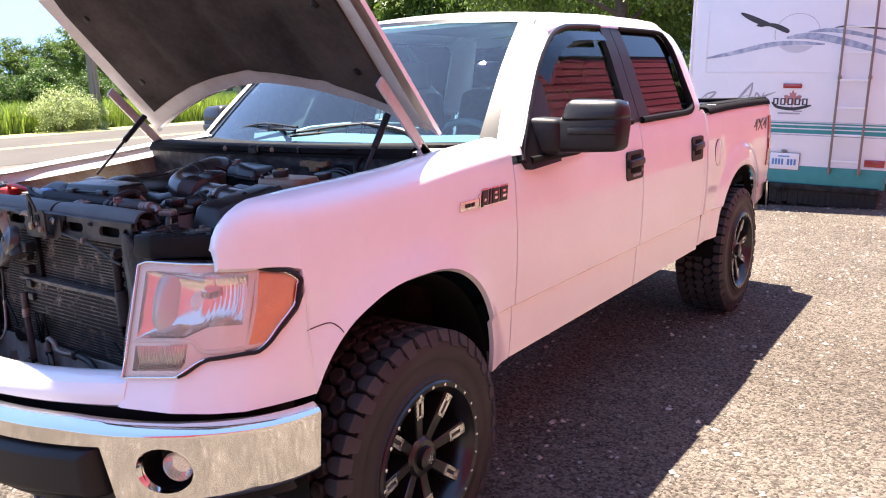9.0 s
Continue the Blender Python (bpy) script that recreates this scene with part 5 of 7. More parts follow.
# intake tube: box outlet, clamp, bellows, elbow
axis = [(0.500, -0.300, 1.322), (0.440, -0.287, 1.322), (0.372, -0.273, 1.320)]
tube_r = 0.047
intake = pipe("intake_tube", [(0.520, -0.306, 1.311), (0.482, -0.297, 1.316), (0.440, -0.287, 1.320), (0.372, -0.271, 1.320)], [0.0440, 0.0490, 0.0465, 0.0465], RUBBER, "black intake tube to the air box", seg=36)
def ring(name, p, d, r, w, material, parent, lip=0.003):
    bm = B()
    lathe(bm, Vector(p) - Vector(d).normalized() * w / 2, d, [(r - lip, 0), (r, lip * 0.6), (r, w - lip * 0.6), (r - lip, w)], 40, cap=False)
    return part(name, bm, material, parent)
d1 = Vector((1, -0.23, 0.01))
ring("tube_flange", (0.373, -0.272, 1.320), d1, 0.053, 0.008, RUBBER, intake)
ring("tube_flange", (0.382, -0.274, 1.320), d1, 0.050, 0.006, RUBBER, intake)
rear_tube = pipe("rear_intake_tube", [(0.372, -0.271, 1.320), (0.300, -0.247, 1.320), (0.222, -0.222, 1.319), (0.190, -0.215, 1.319)], [0.0475, 0.0485, 0.049, 0.049], RUBBER, "black rubber intake duct", seg=36)
clamp = ring("hose_clamp", (0.352, -0.264, 1.320), d1, 0.0525, 0.015, STEEL, intake, 0.001)
ring("clamp_lip", (0.342, -0.261, 1.320), d1, 0.0525, 0.005, RUBBER, intake)
bm = B()
lathe(bm, (0.338, -0.318, 1.334), (0.25, -0.35, -1), [(0.004, -0.006), (0.004, 0.010), (0.0065, 0.011), (0.0065, 0.018), (0.004, 0.020)], 12)
lathe(bm, (0.333, -0.309, 1.350), (0.25, -0.35, -1), [(0.009, 0.004), (0.009, 0.014)], 6)
part("clamp_screw", bm, STEEL, intake, "zinc clamp screw")
for k in range(6):
    bm = B()
    box(bm, 0.346, 0.358, -0.3173, -0.3168, 1.330 + 0.0045 * k, 1.332 + 0.0045 * k)
    part("clamp_slot", bm, TRIM, intake)
# bellows
b0, b1 = Vector((0.197, -0.217, 1.319)), Vector((0.090, -0.200, 1.326))
prof, n_rib = [], 7
length = (b1 - b0).length
prof.append((0.049, -0.006))
prof.append((0.062, 0.000))
for k in range(n_rib):
    c = (k + 0.5) / (n_rib + 0.6) * length
    step = length / (n_rib + 0.6)
    for j in range(8):
        a = j / 8
        prof.append((0.0525 + 0.0085 * (0.5 - 0.5 * math.cos(2 * math.pi * a)) ** 0.55, c + (a - 0.5) * step))
prof += [(0.053, length * 0.93), (0.051, length * 0.96), (0.056, length * 0.97), (0.058, length), (0.050, length + 0.004)]
bm = B()
lathe(bm, b0, b1 - b0, prof, 56, cap=False)
part("bellows", bm, RUBBER, truck, "ribbed rubber bellows in the intake duct", angle=60)
elbow = pipe("intake_elbow", [(0.094, -0.201, 1.326), (0.050, -0.194, 1.327), (0.002, -0.176, 1.331), (-0.036, -0.140, 1.340), (-0.053, -0.090, 1.353), (-0.056, -0.060, 1.358)], [0.050, 0.050, 0.051, 0.052, 0.052, 0.051], RUBBER, "curved black intake elbow", seg=40, n=8)
pipe("elbow_seam", [(0.09, -0.240, 1.318), (0.04, -0.232, 1.320), (-0.01, -0.208, 1.322), (-0.06, -0.16, 1.330)], 0.003, RUBBER, parent=elbow)
d2 = Vector((-0.02, 0.35, 0.07))
ring("elbow_collar", (-0.056, -0.066, 1.357), d2, 0.0565, 0.030, DUSTY_PLASTIC, elbow, 0.004)
ring("elbow_clamp", (-0.057, -0.050, 1.360), d2, 0.0575, 0.008, DARK_METAL, elbow, 0.001)
bm = B()
lathe(bm, (-0.004, -0.063, 1.378), (0.15, -0.25, -1), [(0.003, -0.008), (0.005, -0.007), (0.005, 0.0), (0.0035, 0.002), (0.0035, 0.012), (0.0052, 0.013), (0.0052, 0.018)], 12)
part("elbow_clamp_screw", bm, STEEL, elbow)
throttle = pipe("throttle_duct", [(-0.057, -0.049, 1.360), (-0.058, -0.010, 1.366), (-0.056, 0.026, 1.370), (-0.050, 0.062, 1.368), (-0.038, 0.082, 1.362)], [0.054, 0.055, 0.056, 0.052, 0.036], DUSTY_PLASTIC, "dusty black throttle duct", seg=32)
pipe("throttle_hose", [(-0.03, 0.085, 1.380), (0.005, 0.090, 1.378), (0.050, 0.075, 1.378)], [0.024, 0.022, 0.022], RUBBER, "short breather hose", seg=20)
bm = B()
for dx in (-0.006, 0.006):
    lathe(bm, (0.012 + dx, 0.087, 1.378), (1, -0.15, 0), [(0.0235, 0.0), (0.0245, 0.001), (0.0245, 0.003), (0.0235, 0.004)], 28, cap=False)
box(bm, 0.003, 0.023, 0.070, 0.085, 1.399, 1.412, 0.002)
box(bm, 0.006, 0.020, 0.055, 0.075, 1.390, 1.401, 0.002)
part("spring_clamp", bm, PALE_PIPE, truck, "rusty spring clamp")
pipe("throttle_rib", [(-0.020, -0.02, 1.395), (-0.005, 0.0, 1.388), (0.0, 0.03, 1.375)], 0.004, DUSTY_PLASTIC, parent=throttle)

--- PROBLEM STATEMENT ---
Read through the lines above and collect those that contain the string "part".

--- OUTPUT OF THE TASK ---
Continue the Blender Python (bpy) script that recreates this scene with part 5 of 7. More parts follow.
    return part(name, bm, material, parent)
part("clamp_screw", bm, STEEL, intake, "zinc clamp screw")
    part("clamp_slot", bm, TRIM, intake)
part("bellows", bm, RUBBER, truck, "ribbed rubber bellows in the intake duct", angle=60)
part("elbow_clamp_screw", bm, STEEL, elbow)
part("spring_clamp", bm, PALE_PIPE, truck, "rusty spring clamp")